Giles chuckled. “I’m too old to traipse about Scotland on a horse. You’ll feel cramped with those long legs of yours but, for a skinny fellow like me, a two-seater is ideal.” The narrow, pot-holed streets of Edinburgh made for a slow and bumpy ride. Ambrose gripped the edge of his seat as he and Giles were jostled against each other. But the carriage had its compensations. “At least we’re out of the cold wind,” he allowed. Giles nodded. “And the ride will be smoother when I replace the leather suspension straps with the newly-invented steel springs.” A few miles outside Edinburgh, the driver climbed down from his perch and coaxed the horse aboard the galley that plied the Queen’s ferry route across the Forth.
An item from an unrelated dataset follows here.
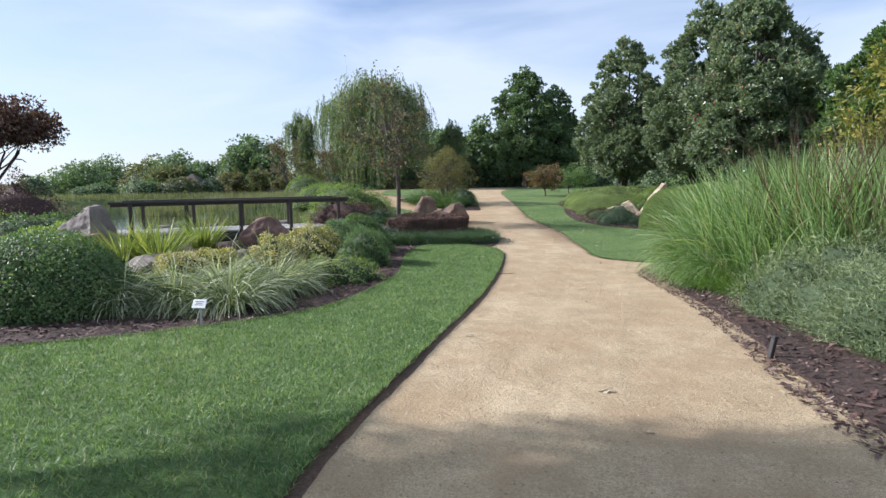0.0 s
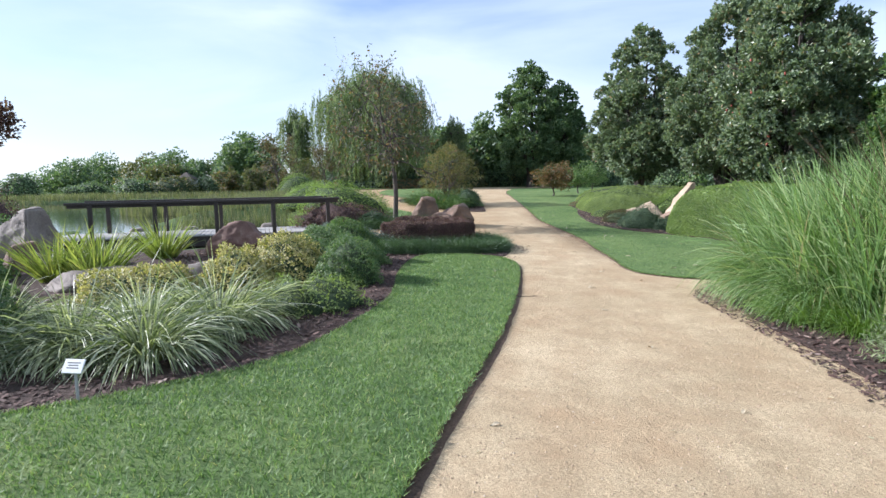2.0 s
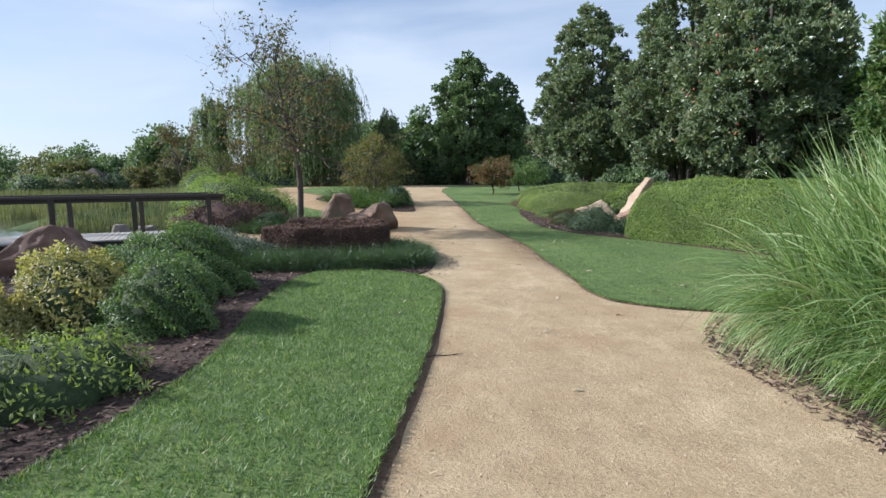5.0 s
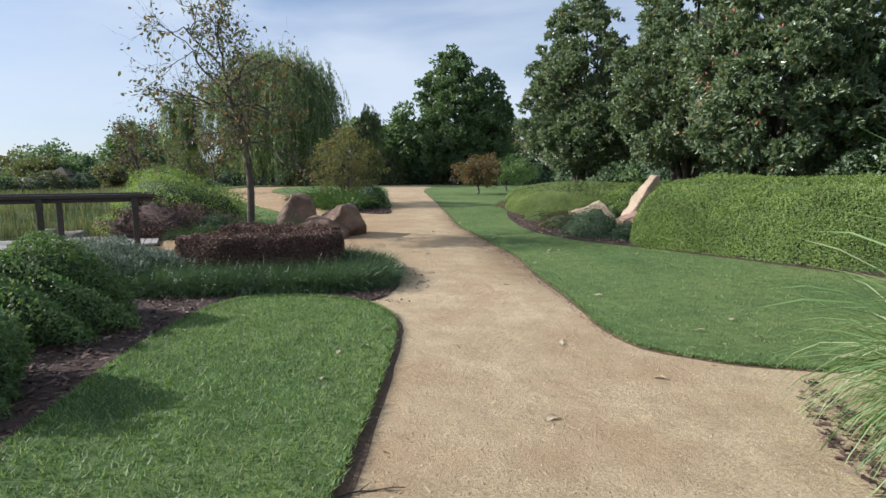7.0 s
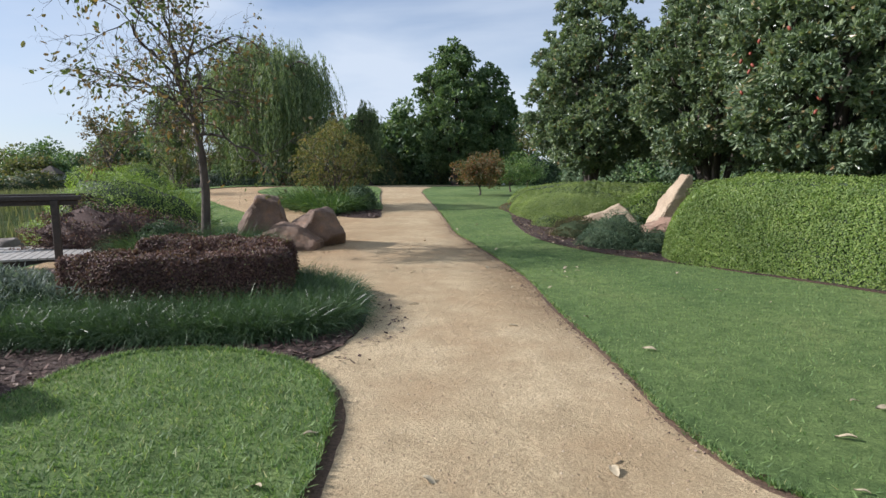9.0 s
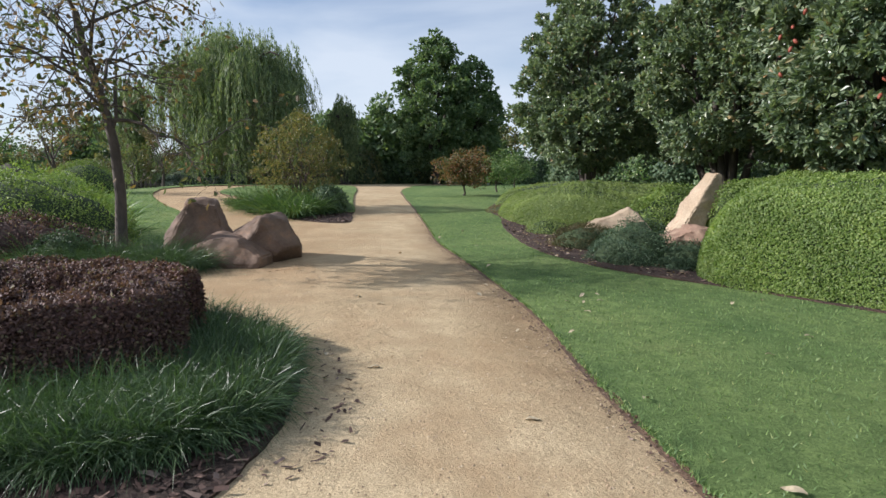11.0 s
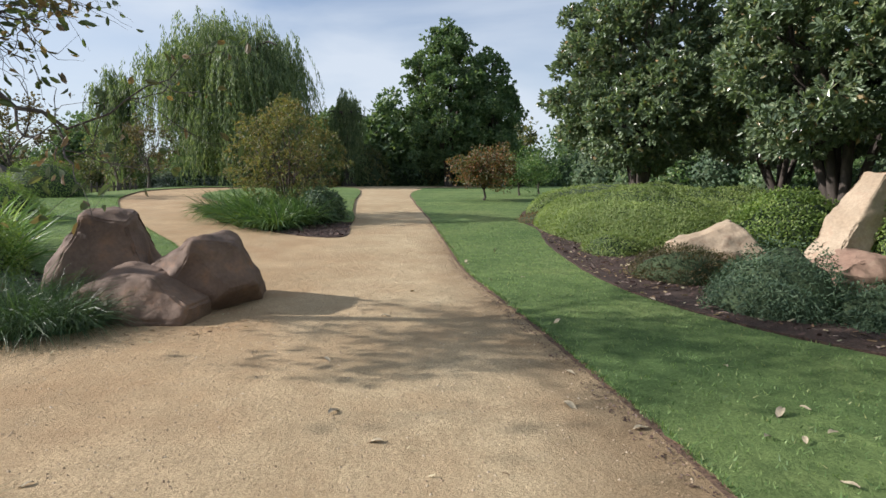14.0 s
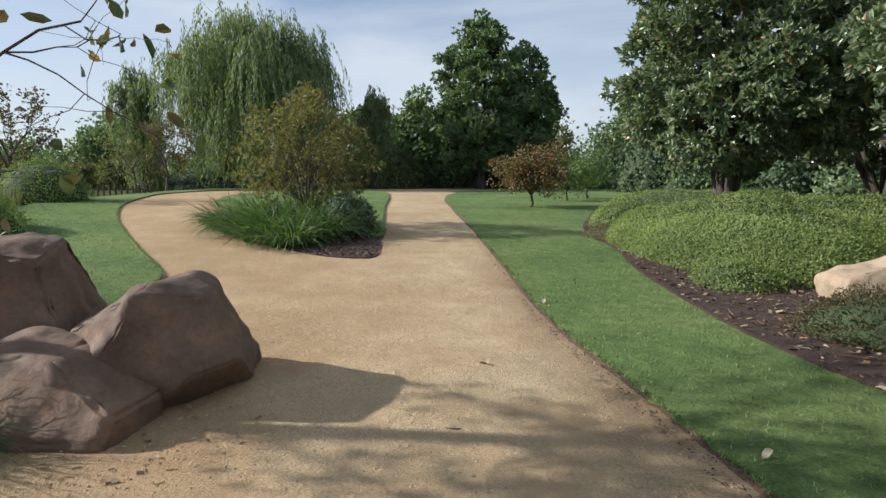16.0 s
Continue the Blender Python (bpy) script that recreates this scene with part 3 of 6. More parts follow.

Giles suggested they remain inside the berlin. “Too windy out,” he observed, spreading a woollen rug over their legs. “I plan to nap for an hour.” “What about the driver?” Ambrose asked. “Rob will be fine. He doesn’t feel the cold, and he’ll tuck himself into the suspension at the back.” Glad he wasn’t out in the wind with the hardy Rob, Ambrose blew on his fingers and folded his arms across his chest in an effort to keep warm. Listening to Giles’ snoring, he began to question why he was heading off to Perth. It would likely be even colder there, whereas Christmas in the comfortable and admittedly opulent Pendray manor house consisted of joyful gatherings around a hearty fire. They’d catch up on each other’s lives, play parlor games, drink copious amounts of mulled wine and stuff themselves with rich food until they couldn’t move a muscle.
He hadn’t reunited with his brothers and sisters, aunts and uncles since Easter, and he’d missed them. If he went to Perth, he might not even make it home in time for Hogmanay, an even bigger celebration than Christmas. The idea of assisting with the care of men wounded in battle bordered on the foolhardy. He’d worked with patients in Edinburgh hospitals when practicums were assigned, but the worst problem he’d dealt with unsupervised was a septic carbuncle on an unmentionable part of a portly gentleman’s anatomy. He’d taken a goodly amount of ribbing from fellow students over that episode. As the icy gusts buffeted the berlin, the leather suspension straps creaked and whined. “The wind’s filling the sails,” he muttered. “Should make for a shorter crossing.” Giles slept on.